6. A hydraulic cylinder as set forth in claim 5 wherein the first and second hollow piston and rod assemblies cooperate to form a third variable volume chamber and including relief means in the first hollow piston and rod assembly in communication with the third chamber.

7. A hydraulic cylinder as set forth in claim 5 wherein the rod of the second hollow piston and rod assembly includes concentric, spaced apart, outer and inner cylinder portions secured to the first end of the cylinder body.

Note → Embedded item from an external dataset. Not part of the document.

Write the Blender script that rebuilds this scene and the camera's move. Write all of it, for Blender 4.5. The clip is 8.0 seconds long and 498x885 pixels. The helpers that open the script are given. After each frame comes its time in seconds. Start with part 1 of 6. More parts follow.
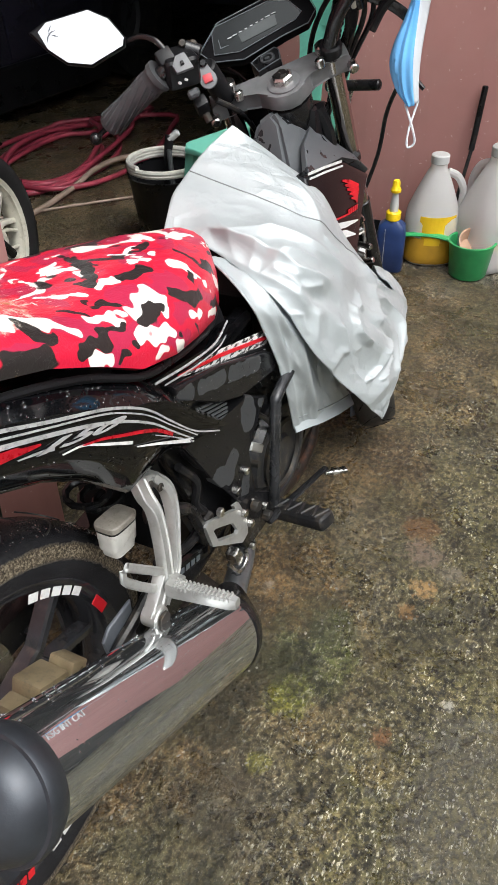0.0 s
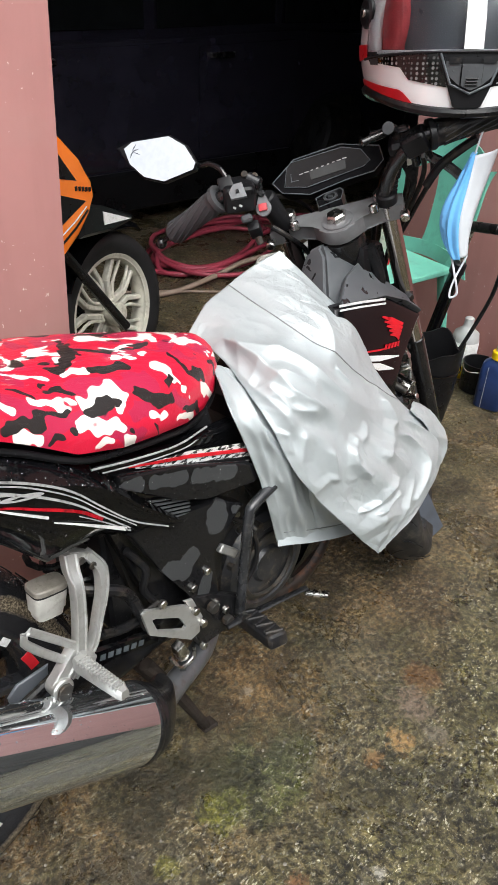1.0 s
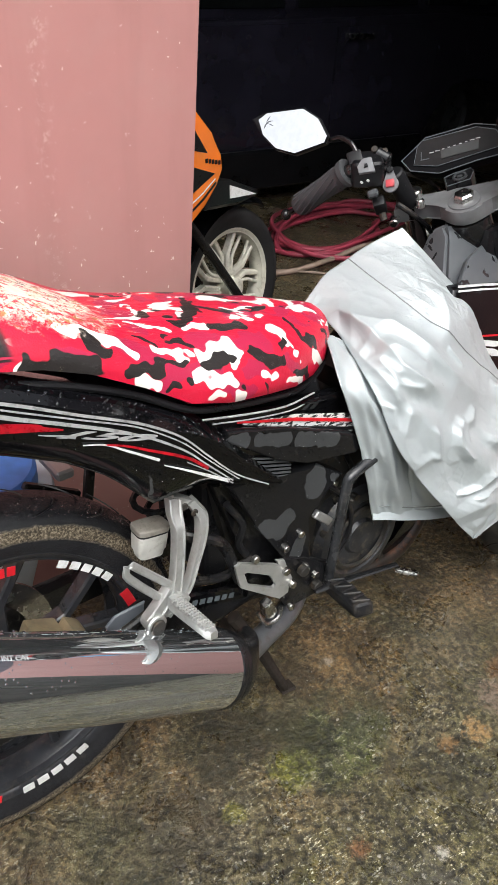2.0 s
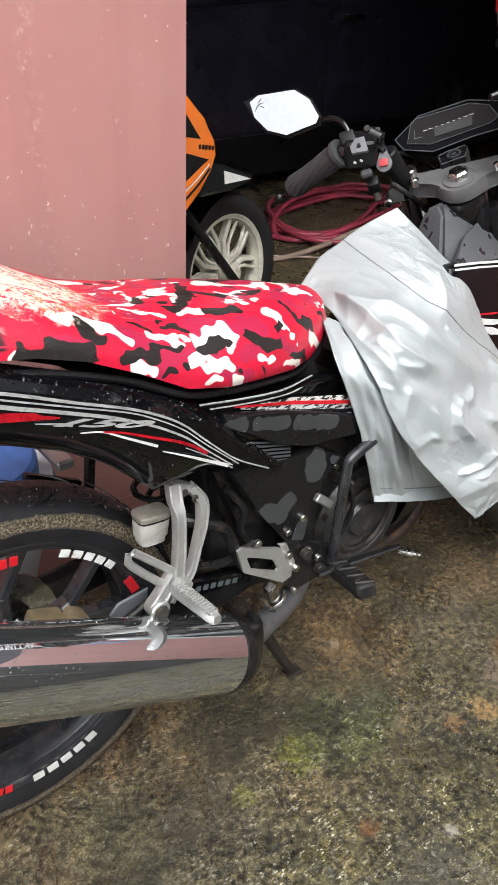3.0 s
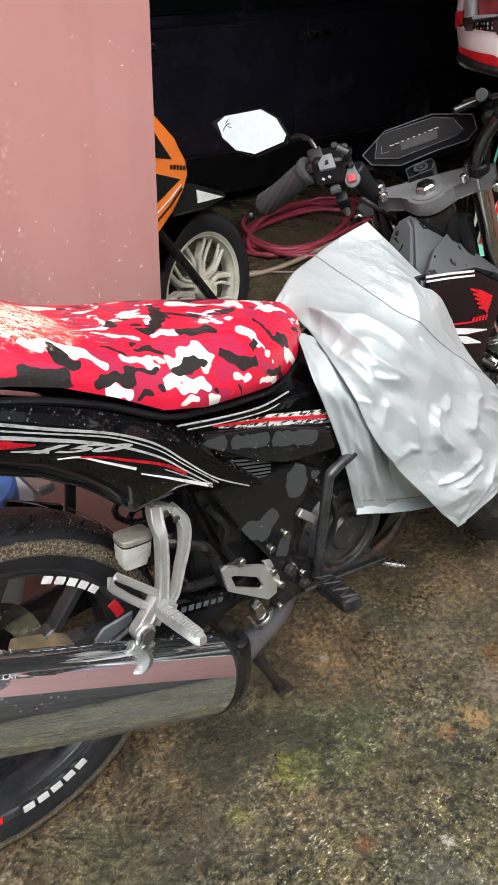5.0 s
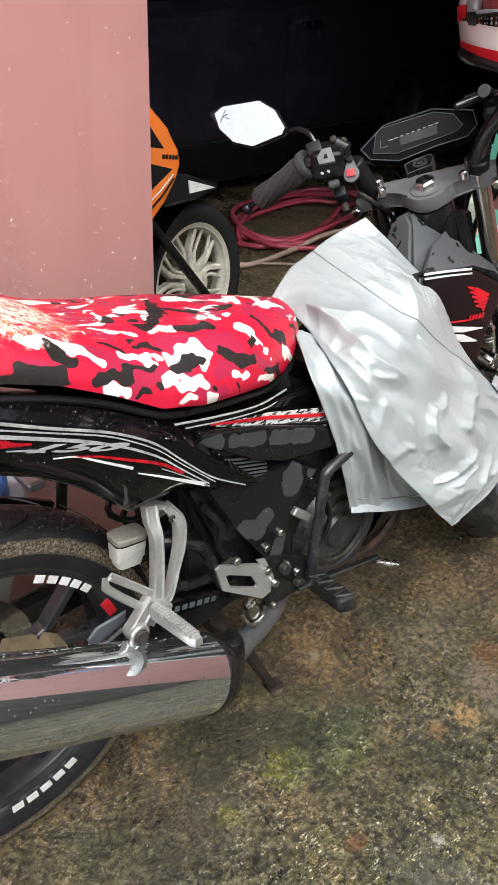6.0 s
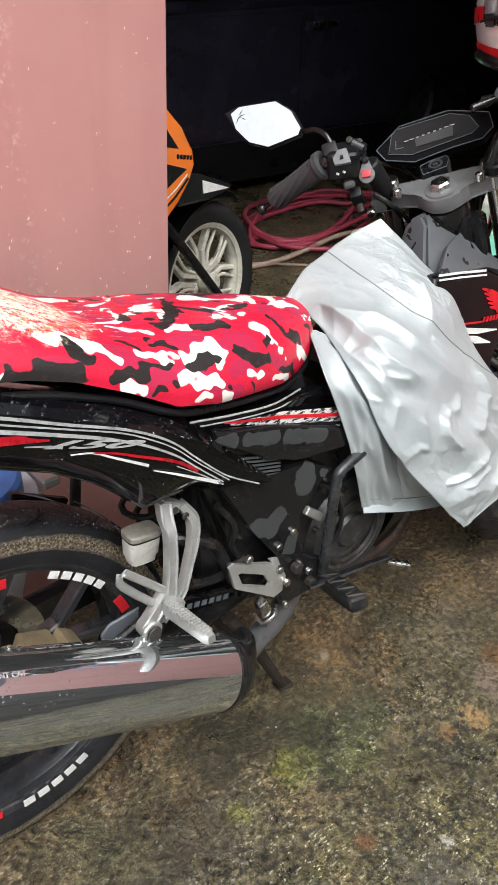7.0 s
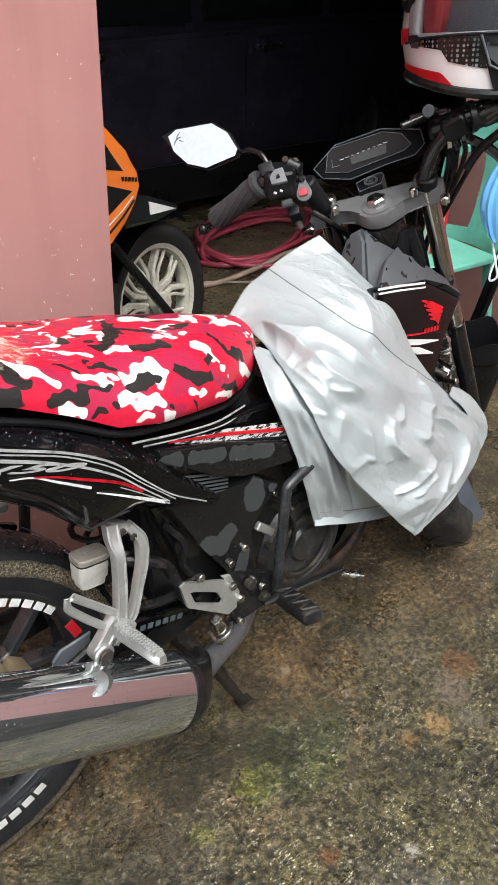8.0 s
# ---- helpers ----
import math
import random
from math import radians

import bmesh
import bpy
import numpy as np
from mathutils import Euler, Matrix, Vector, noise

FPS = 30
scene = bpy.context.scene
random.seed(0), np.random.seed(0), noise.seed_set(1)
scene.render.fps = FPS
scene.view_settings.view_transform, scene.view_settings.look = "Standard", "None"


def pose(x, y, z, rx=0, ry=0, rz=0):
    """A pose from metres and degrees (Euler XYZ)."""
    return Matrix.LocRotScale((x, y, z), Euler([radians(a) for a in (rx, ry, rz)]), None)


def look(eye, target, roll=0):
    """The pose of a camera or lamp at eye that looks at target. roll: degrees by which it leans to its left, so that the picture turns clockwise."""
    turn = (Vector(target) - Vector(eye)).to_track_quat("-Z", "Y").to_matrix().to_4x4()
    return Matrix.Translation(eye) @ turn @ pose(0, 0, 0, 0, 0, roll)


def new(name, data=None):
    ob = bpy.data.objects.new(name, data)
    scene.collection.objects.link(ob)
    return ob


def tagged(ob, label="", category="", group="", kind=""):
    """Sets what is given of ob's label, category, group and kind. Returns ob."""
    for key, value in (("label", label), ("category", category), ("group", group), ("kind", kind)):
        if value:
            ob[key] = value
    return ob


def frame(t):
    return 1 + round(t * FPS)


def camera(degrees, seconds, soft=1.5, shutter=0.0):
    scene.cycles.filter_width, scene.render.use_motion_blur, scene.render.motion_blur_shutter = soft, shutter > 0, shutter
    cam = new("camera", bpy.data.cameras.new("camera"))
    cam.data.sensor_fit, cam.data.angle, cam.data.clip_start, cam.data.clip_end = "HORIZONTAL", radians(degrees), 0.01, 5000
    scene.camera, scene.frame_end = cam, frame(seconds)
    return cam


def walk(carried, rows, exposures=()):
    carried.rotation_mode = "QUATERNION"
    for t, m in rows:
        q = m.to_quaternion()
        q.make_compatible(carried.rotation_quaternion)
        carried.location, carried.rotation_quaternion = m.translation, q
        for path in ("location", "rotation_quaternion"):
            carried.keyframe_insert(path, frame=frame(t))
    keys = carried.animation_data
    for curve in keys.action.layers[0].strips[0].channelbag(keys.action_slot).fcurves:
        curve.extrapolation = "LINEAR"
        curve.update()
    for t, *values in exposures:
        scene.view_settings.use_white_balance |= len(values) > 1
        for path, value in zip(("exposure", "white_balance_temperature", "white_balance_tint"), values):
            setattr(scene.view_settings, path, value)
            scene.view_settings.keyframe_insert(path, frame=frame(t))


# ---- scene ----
cam = camera(37.36, 8.0)
PATH = [
    (0, (-0.2449, -0.4845, 1.1360), (0.8380, 0.1082, 0.1181), -1.61),
    (0.2, (-0.1855, -0.5148, 1.1310), (0.8200, 0.1092, 0.0542), 0.71),
    (0.5, (-0.1388, -0.5894, 1.1472), (0.7828, 0.2247, 0.1235), 2.69),
    (1, (-0.1171, -0.6850, 1.1809), (0.8746, 0.2253, 0.3161), 2.95),
    (1.5, (-0.1369, -0.7025, 1.1733), (0.7602, 0.2620, 0.2649), 3.89),
    (2, (-0.1507, -0.7115, 1.1702), (0.6711, 0.3271, 0.2724), 3.38),
    (2.2, (-0.1507, -0.7131, 1.1686), (0.6577, 0.3342, 0.2687), 2.72),
    (3.5, (-0.1437, -0.7248, 1.1649), (0.6729, 0.2930, 0.2390), 1.13),
    (4, (-0.1427, -0.7335, 1.1718), (0.7114, 0.3031, 0.3025), 0.67),
    (4.5, (-0.1393, -0.7274, 1.1697), (0.7025, 0.3043, 0.2825), -0.03),
    (4.7, (-0.1382, -0.7259, 1.1693), (0.7022, 0.3051, 0.2800), -0.03),
    (6, (-0.1411, -0.6953, 1.1711), (0.7219, 0.2984, 0.2612), 1.69),
    (6.5, (-0.1436, -0.6944, 1.1707), (0.7199, 0.2926, 0.2539), 1.62),
    (7, (-0.1499, -0.6946, 1.1715), (0.6993, 0.3115, 0.2623), 1.81),
    (7.5, (-0.1453, -0.7009, 1.1736), (0.6972, 0.3190, 0.2736), 0.84),
    (8, (-0.1322, -0.7152, 1.1749), (0.7861, 0.2583, 0.2981), 1.29),
]
walk(cam, [(t, look(eye, target, roll)) for t, eye, target, roll in PATH])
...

8. A hydraulic cylinder comprising: a hollow cylinder body having a first closed end and being provided with a rod opening at the second end; a first hollow piston and rod assembly including a piston portion slidable in the cylinder body and a rod portion slidably projecting through the rod receiving opening so that the first hollow piston and rod assembly and the hollow cylinder body cooperate to form a variable volume retraction chamer and the piston portion and the hollow cylinder body cooperate to form a variable volume extension chamber; retraction port means in the cylinder body in communication with the retraction chamber; extension port means in the cylinder body in communication with the extension chamber; the first hollow piston and rod assembly being provided at one end with a rod opening, said one end being nearest the closed end of the cylinder body; a second hollow piston and rod assembly attached to the closed end of the cylinder body; the second hollow piston and rod assembly including a piston portion slidable in the first hollow piston and rod assembly and a rod portion extending through the rod opening of the first hollow piston and rod assembly so that the first and second hollow piston and rod assemblies cooperate to form a first variable volume chamber therebetween; first passage means extending through the rod portion of the second hollow piston and rod assembly and open to the first chamber; first port means in the cylinder body in communication with the first passage means for allowing said first piston to slide in one direction relative to the cylinder body; the second hollow piston and rod assembly being open to the closed end of the first hollow piston and rod assembly and closed at the end projecting through the rod opening of the first hollow piston and rod assembly; rod means carried by the closed end of the first hollow rod and piston assembly and projecting into the second hollow piston and rod assembly to form in cooperation therewith a second variable volume chamber separate from the first variable volume chamber; means for preventing communication between said first and second variable volume chambers; second passage means extending through the cylinder body and in communication with the second chamber; and second port means in the cylinder body in communication with the second passage means for allowing said first piston to slide in another direction relative to the cylinder body.

9. A hydraulic cylinder as set forth in claim 8 wherein the first and second variable volume chambers have equal effective cross-sectional areas whereby upon extension and retraction of the hydraulic cylinder the volume of one chamber will increase and decrease at a rate equal to the rate of decrease and increase, respectively, in the volume of the other chamber.

10. A hydraulic cylinder as set forth in claim 8 wherein the first and second hollow piston and rod assemblies cooperate to form a third variable volume chamber and including relief means in the first hollow piston and rod assembly in communication with the third chamber.

11. A hydraulic cylinder as set forth in claim 8 wherein the rod of the second hollow piston and rod assembly includes concentric, spaced apart, outer and inner cylinder portions secured to the first end of the cylinder body.